◆ Short exercise:
Begin at the first line of the data and copy each line through the one containing "return Matrix.LocRotScale((x, y, z), Euler([radians(a)", that line included, with no pictures.

──────────────────────────────

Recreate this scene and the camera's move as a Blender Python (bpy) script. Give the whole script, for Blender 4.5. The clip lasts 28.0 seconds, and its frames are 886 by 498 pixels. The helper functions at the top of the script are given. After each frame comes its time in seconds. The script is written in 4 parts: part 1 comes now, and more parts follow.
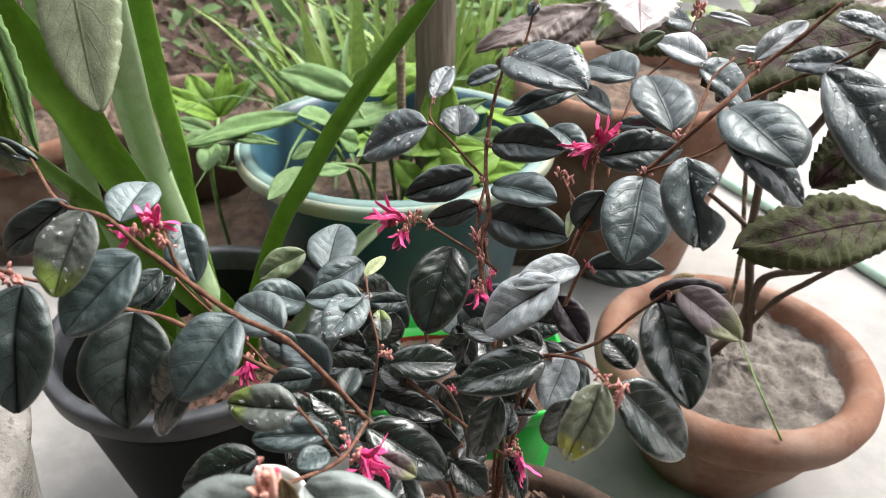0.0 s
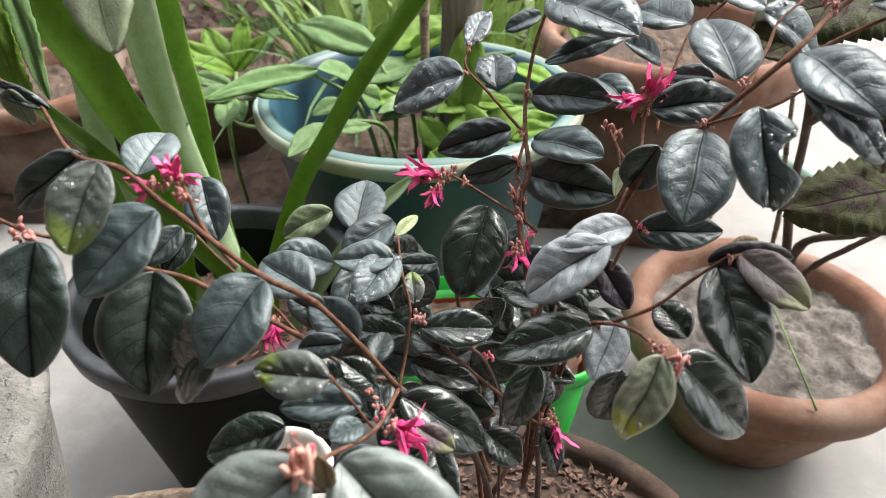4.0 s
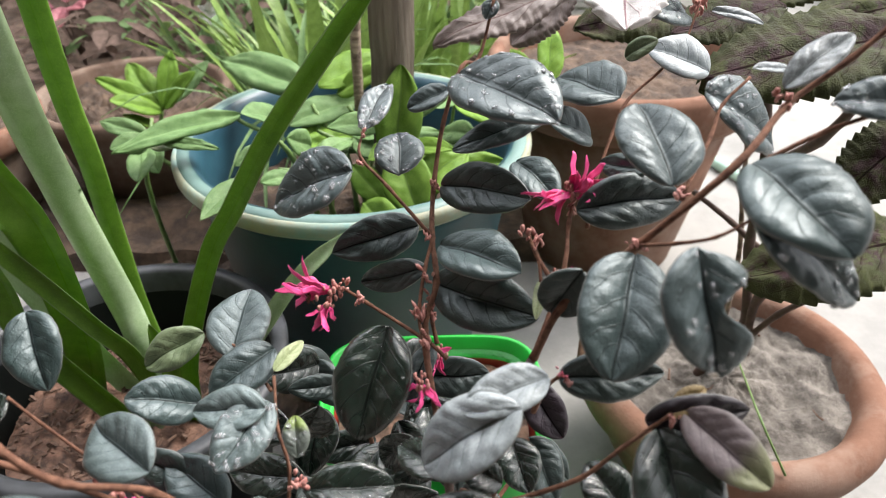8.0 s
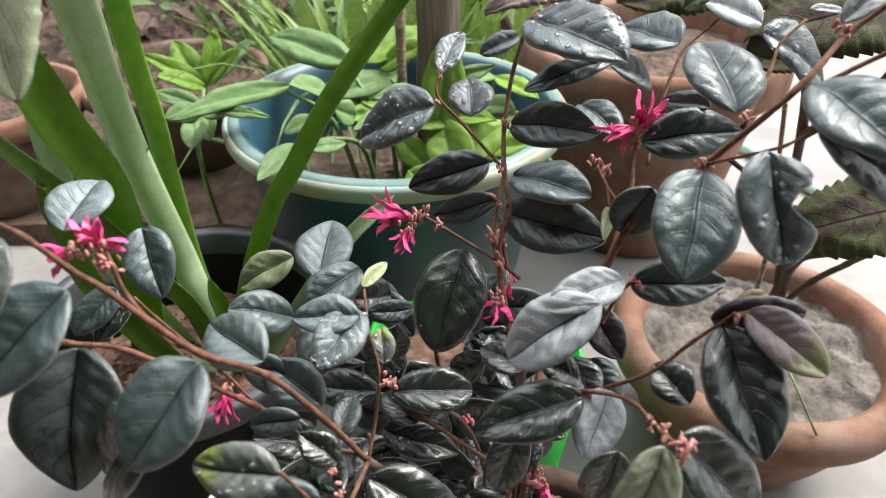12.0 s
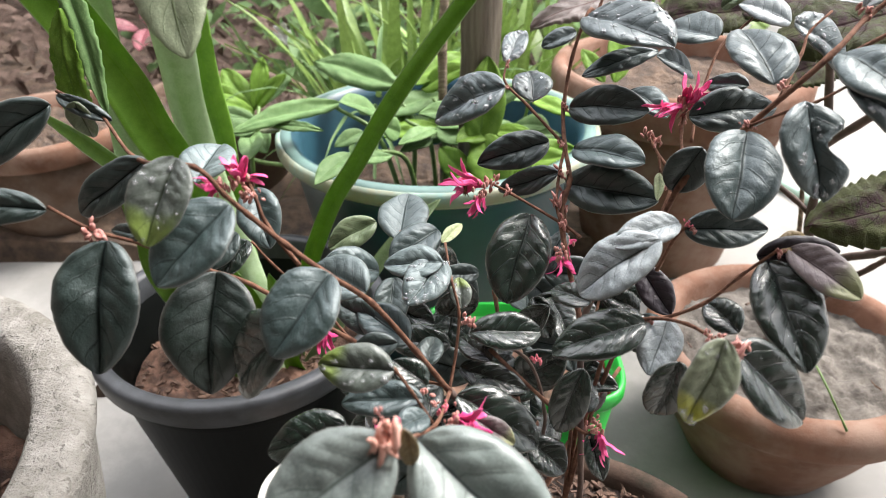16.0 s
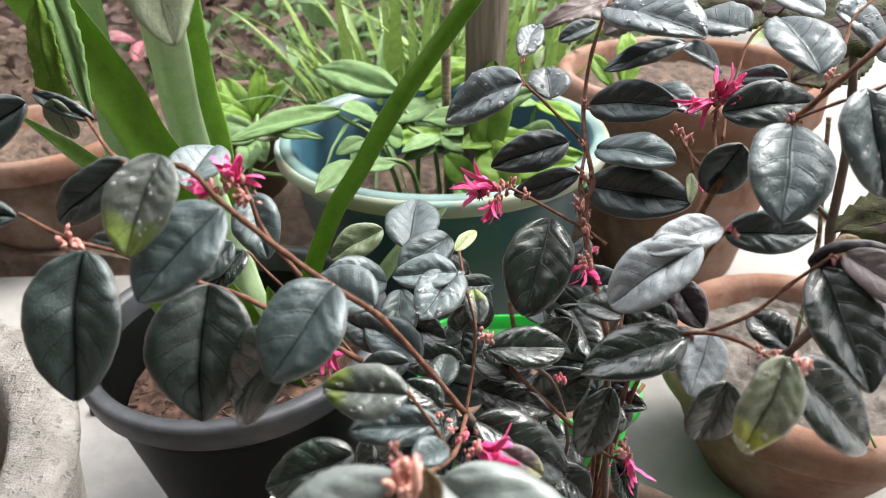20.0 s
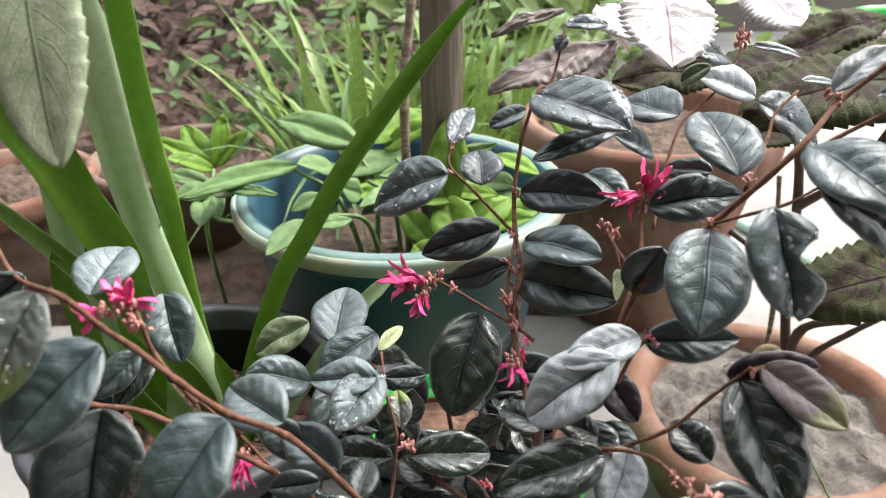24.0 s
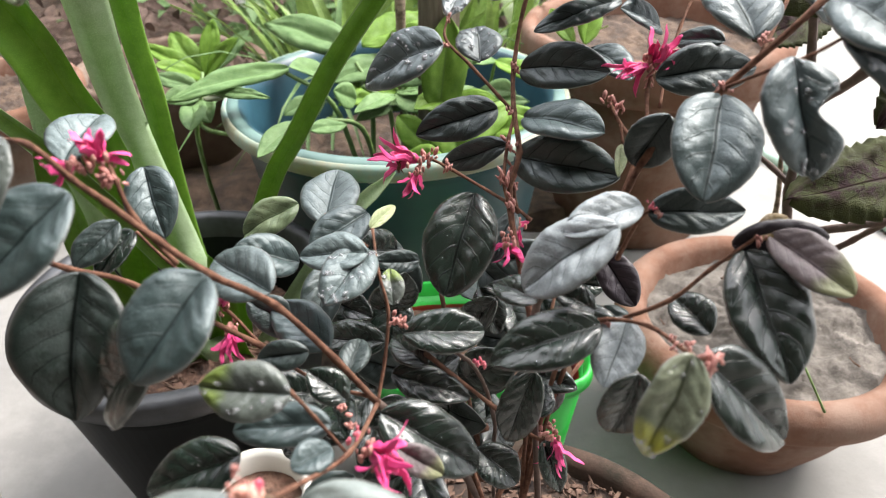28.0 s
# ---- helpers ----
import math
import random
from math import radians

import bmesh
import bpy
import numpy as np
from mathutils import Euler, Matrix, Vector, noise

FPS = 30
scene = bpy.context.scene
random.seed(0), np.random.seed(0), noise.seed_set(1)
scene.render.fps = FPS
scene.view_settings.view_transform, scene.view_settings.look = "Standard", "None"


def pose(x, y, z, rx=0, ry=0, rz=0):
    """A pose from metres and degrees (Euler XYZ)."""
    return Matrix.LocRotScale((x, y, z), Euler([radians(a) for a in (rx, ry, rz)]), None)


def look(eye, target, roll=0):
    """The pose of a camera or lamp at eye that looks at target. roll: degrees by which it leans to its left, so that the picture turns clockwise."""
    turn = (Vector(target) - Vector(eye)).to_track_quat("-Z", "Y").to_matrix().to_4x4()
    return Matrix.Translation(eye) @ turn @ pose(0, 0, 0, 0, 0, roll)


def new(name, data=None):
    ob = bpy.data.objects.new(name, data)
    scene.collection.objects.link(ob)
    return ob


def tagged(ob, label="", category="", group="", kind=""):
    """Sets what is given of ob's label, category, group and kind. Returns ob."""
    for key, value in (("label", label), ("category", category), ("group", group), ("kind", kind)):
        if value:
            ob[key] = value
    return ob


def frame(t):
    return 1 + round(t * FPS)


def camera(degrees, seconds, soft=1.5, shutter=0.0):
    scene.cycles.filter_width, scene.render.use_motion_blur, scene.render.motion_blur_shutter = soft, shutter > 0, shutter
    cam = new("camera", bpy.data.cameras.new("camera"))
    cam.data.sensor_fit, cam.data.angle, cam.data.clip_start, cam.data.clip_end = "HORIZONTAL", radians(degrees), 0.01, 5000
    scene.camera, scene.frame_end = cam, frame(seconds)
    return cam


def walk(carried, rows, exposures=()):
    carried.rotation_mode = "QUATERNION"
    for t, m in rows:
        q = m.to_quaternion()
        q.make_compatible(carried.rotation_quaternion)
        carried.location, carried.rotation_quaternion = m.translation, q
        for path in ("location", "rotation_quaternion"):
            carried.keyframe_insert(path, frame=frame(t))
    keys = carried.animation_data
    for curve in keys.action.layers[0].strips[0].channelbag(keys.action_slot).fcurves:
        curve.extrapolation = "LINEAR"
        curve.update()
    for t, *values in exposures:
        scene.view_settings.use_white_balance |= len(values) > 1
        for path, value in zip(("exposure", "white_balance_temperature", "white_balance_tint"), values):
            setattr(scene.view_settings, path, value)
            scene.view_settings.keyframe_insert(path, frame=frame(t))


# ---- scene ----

──────────────────────────────

◆ Final result:
Recreate this scene and the camera's move as a Blender Python (bpy) script. Give the whole script, for Blender 4.5. The clip lasts 28.0 seconds, and its frames are 886 by 498 pixels. The helper functions at the top of the script are given. After each frame comes its time in seconds. The script is written in 4 parts: part 1 comes now, and more parts follow.
0.0 s
4.0 s
8.0 s
12.0 s
16.0 s
20.0 s
24.0 s
28.0 s
# ---- helpers ----
import math
import random
from math import radians

import bmesh
import bpy
import numpy as np
from mathutils import Euler, Matrix, Vector, noise

FPS = 30
scene = bpy.context.scene
random.seed(0), np.random.seed(0), noise.seed_set(1)
scene.render.fps = FPS
scene.view_settings.view_transform, scene.view_settings.look = "Standard", "None"


def pose(x, y, z, rx=0, ry=0, rz=0):
    """A pose from metres and degrees (Euler XYZ)."""
    return Matrix.LocRotScale((x, y, z), Euler([radians(a) for a in (rx, ry, rz)]), None)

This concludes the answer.